[Entries with animation source code]
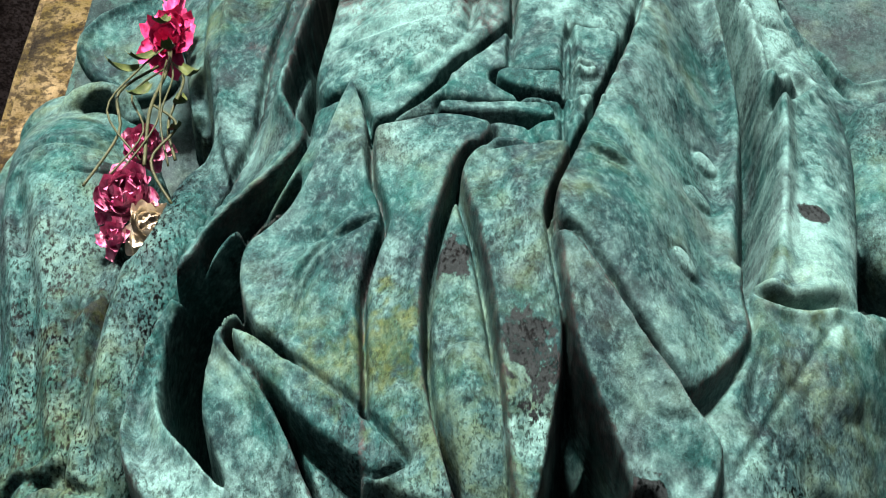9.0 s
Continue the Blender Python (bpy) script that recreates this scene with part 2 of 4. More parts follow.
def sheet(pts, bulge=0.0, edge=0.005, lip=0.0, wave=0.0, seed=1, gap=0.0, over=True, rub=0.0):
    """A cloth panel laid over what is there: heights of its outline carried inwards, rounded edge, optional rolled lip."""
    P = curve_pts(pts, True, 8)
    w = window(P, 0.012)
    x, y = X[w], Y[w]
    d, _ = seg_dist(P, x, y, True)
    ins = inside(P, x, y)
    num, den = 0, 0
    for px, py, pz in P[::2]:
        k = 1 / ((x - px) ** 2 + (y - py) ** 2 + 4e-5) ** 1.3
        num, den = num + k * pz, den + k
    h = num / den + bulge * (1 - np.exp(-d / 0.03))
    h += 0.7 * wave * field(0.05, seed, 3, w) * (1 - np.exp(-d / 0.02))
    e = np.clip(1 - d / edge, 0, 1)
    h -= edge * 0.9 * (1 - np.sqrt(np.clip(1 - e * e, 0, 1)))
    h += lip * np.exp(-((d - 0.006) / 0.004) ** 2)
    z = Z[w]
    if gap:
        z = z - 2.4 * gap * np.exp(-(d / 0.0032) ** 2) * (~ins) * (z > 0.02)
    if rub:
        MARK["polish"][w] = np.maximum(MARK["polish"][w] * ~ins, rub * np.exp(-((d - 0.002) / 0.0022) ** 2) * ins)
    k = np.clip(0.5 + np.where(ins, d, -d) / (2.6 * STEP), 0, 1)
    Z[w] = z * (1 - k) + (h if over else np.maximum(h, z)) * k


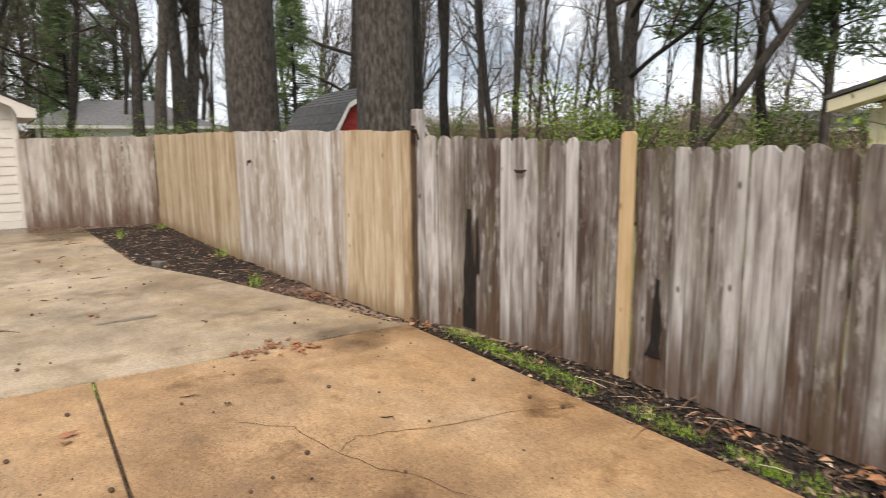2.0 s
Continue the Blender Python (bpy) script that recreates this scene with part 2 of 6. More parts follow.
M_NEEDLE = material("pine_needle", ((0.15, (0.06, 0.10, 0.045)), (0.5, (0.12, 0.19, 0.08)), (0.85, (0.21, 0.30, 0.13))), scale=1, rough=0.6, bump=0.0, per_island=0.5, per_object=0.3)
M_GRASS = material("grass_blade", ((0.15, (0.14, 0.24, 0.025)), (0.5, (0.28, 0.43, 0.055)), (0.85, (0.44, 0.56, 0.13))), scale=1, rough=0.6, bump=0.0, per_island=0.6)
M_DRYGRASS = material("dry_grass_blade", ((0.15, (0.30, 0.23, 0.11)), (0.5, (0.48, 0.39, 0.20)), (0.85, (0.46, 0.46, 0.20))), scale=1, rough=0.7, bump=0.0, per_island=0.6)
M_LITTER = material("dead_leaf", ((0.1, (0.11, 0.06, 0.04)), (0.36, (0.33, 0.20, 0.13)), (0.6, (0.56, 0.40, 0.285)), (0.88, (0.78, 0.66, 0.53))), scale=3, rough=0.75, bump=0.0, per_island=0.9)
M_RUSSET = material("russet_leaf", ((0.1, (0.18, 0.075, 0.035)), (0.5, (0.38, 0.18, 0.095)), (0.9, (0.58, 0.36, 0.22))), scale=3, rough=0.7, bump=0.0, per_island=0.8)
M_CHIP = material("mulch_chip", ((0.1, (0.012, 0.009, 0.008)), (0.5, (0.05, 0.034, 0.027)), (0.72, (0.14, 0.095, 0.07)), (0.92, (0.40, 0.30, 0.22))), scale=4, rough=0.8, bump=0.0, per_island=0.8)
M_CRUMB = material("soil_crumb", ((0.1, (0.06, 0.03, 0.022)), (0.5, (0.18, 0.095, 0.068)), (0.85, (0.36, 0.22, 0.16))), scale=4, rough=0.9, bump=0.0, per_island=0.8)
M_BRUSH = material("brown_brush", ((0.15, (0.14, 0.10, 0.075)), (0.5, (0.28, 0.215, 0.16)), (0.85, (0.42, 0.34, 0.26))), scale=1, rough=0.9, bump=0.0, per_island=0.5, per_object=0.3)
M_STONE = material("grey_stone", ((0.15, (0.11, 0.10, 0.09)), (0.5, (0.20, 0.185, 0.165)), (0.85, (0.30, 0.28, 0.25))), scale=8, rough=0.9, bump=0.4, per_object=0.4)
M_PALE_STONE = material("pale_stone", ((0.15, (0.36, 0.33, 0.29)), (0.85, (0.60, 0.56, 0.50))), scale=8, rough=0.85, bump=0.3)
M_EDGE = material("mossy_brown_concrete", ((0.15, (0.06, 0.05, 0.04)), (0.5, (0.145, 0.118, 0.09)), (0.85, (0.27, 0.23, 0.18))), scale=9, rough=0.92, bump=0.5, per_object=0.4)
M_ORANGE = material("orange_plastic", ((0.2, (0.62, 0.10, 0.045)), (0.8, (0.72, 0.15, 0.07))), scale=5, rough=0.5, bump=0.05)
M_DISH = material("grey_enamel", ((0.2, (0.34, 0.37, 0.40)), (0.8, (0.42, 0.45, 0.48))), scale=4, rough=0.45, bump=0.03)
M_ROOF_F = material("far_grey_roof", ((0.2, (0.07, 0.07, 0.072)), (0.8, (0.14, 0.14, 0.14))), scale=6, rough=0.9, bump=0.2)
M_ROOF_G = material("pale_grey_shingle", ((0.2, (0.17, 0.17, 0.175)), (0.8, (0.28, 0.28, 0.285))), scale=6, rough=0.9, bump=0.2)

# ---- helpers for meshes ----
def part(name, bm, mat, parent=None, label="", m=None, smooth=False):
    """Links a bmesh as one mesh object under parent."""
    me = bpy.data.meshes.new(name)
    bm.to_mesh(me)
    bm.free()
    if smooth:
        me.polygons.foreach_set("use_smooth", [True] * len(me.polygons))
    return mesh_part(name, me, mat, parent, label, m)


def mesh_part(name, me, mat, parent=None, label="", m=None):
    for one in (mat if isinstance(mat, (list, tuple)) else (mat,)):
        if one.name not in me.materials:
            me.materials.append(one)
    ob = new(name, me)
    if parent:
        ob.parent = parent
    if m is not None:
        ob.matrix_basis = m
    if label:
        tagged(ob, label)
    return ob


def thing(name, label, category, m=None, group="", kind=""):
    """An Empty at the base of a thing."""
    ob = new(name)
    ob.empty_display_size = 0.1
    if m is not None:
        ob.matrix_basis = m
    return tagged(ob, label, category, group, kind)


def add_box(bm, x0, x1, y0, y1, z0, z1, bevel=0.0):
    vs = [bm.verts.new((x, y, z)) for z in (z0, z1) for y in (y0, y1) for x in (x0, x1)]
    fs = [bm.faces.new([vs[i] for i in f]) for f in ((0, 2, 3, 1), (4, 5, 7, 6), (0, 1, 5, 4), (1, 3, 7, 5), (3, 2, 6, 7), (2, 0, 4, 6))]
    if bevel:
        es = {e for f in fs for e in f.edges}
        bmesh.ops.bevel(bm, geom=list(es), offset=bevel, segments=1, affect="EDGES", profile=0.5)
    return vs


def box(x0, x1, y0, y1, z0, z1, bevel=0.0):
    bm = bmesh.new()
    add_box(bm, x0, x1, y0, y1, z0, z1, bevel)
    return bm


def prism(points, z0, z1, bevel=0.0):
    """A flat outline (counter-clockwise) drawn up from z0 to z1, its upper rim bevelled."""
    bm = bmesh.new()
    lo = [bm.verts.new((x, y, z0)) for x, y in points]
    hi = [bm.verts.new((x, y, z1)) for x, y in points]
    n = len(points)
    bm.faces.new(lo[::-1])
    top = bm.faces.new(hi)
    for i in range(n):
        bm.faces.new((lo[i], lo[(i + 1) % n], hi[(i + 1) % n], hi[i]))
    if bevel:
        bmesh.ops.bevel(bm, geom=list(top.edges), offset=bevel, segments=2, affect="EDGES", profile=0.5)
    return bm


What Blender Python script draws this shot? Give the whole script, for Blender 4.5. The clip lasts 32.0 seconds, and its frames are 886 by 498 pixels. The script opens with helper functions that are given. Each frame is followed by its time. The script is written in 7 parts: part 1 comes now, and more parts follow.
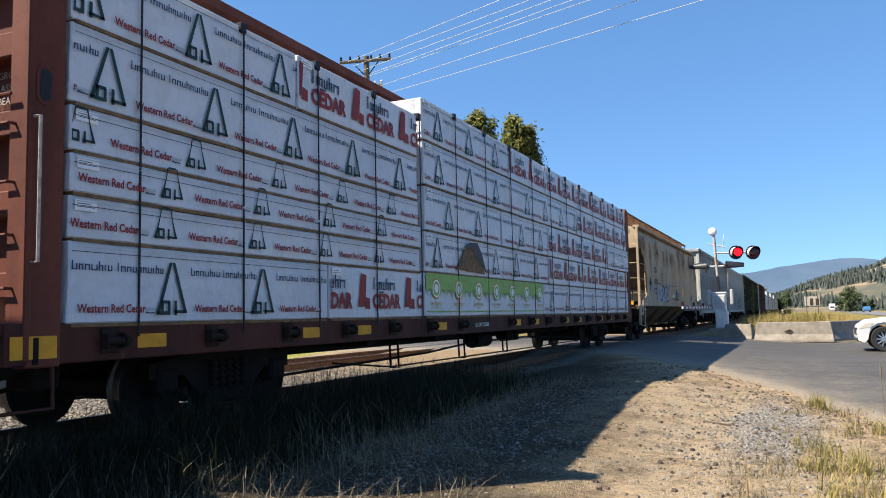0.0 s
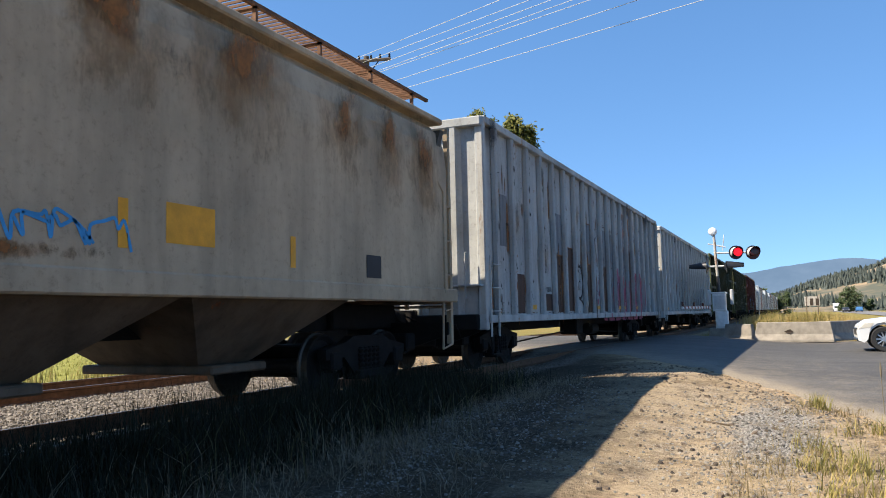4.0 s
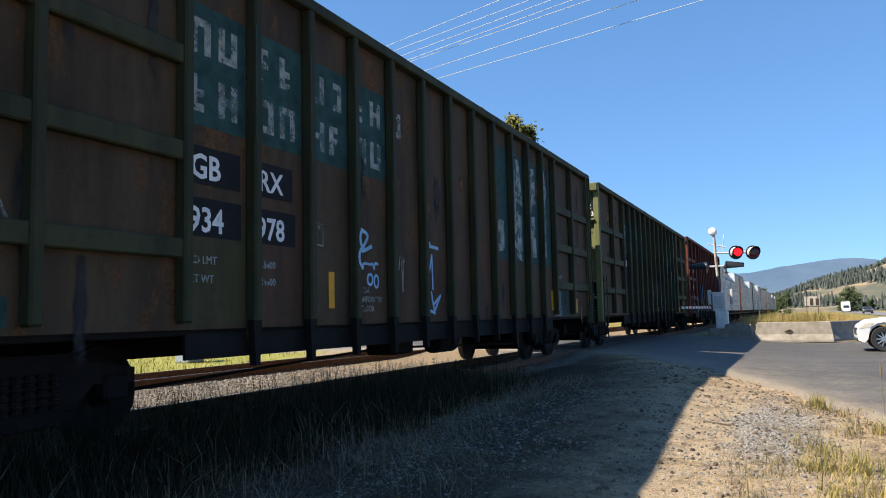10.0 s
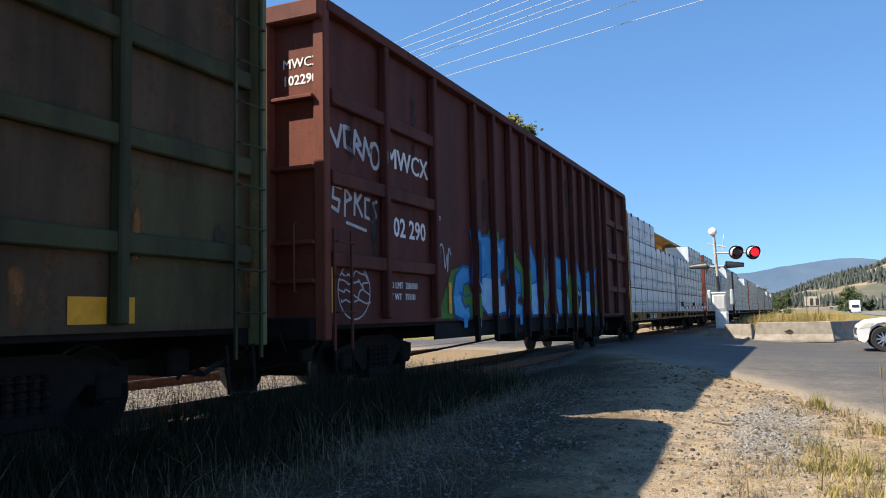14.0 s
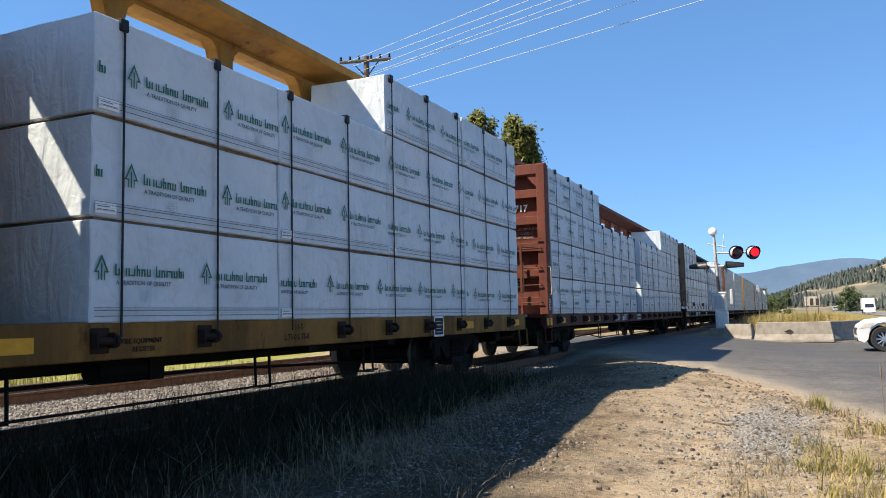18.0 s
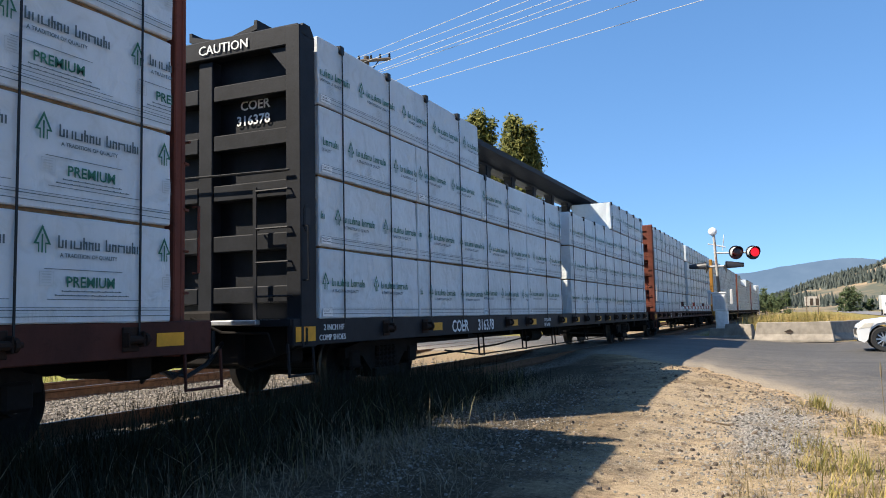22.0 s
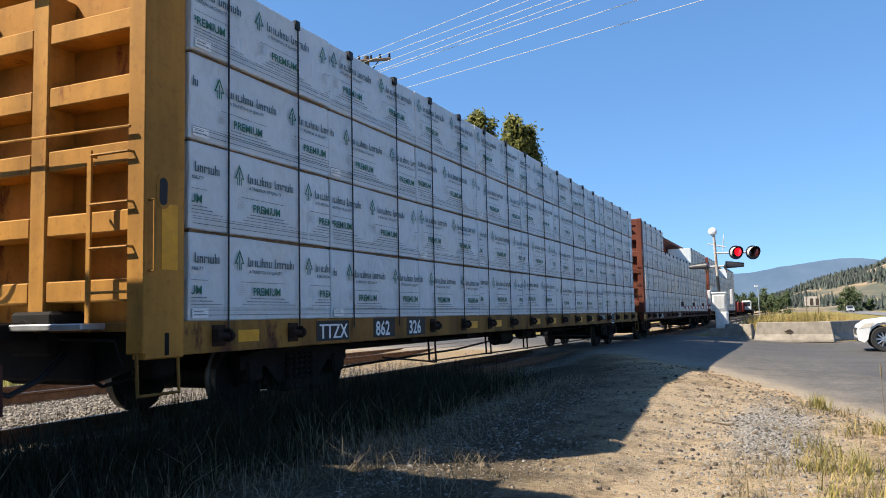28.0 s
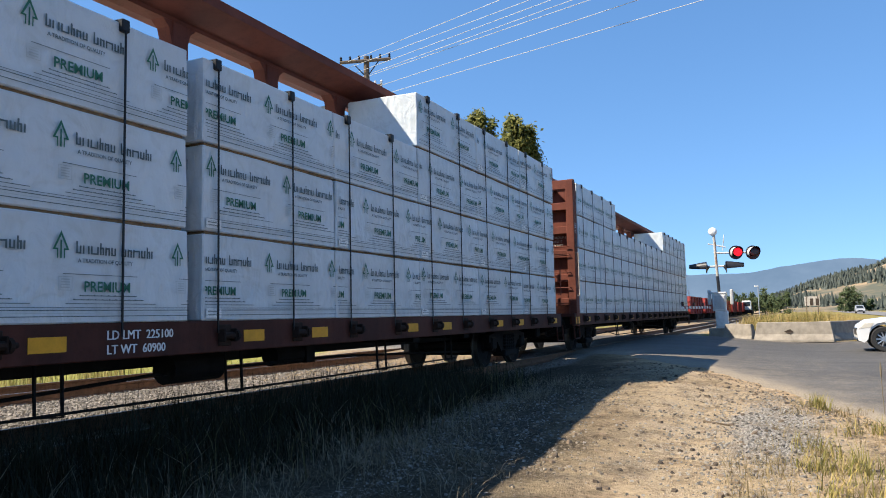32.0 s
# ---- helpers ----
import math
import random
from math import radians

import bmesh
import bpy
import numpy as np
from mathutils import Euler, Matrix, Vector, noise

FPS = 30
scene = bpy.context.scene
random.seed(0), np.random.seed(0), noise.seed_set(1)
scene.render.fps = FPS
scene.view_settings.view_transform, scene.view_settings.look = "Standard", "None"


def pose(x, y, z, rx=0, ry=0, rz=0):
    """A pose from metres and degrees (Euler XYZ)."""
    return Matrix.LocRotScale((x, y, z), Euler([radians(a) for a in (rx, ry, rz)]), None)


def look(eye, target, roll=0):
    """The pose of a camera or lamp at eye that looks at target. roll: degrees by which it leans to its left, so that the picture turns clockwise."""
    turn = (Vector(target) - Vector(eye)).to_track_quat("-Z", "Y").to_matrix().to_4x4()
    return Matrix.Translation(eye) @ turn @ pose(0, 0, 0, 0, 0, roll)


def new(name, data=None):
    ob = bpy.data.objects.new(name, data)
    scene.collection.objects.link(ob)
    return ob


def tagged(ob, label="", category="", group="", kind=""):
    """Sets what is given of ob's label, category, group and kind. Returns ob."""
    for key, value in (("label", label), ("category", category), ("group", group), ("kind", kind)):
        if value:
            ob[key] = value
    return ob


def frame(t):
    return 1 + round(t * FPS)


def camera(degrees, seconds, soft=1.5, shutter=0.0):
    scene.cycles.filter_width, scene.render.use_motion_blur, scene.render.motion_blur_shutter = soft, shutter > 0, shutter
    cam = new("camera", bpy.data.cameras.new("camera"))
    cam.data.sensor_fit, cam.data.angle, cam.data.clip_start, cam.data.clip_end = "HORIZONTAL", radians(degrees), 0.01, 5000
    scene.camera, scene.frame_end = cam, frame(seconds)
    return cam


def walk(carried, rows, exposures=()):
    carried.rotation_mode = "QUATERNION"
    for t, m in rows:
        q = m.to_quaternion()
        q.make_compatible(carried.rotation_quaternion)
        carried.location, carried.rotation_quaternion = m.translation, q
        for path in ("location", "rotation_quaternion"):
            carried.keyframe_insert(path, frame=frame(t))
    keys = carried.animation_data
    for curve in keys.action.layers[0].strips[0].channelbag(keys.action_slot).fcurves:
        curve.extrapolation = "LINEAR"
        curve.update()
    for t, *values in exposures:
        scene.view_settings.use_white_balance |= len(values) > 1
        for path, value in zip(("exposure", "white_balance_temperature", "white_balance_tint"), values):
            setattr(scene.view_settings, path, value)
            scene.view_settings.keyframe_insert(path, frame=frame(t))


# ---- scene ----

▶ Problem details: Gather from the entries above all lines that include the string "radians".

▶ Solution to this exercise:
from math import radians
    return Matrix.LocRotScale((x, y, z), Euler([radians(a) for a in (rx, ry, rz)]), None)
    cam.data.sensor_fit, cam.data.angle, cam.data.clip_start, cam.data.clip_end = "HORIZONTAL", radians(degrees), 0.01, 5000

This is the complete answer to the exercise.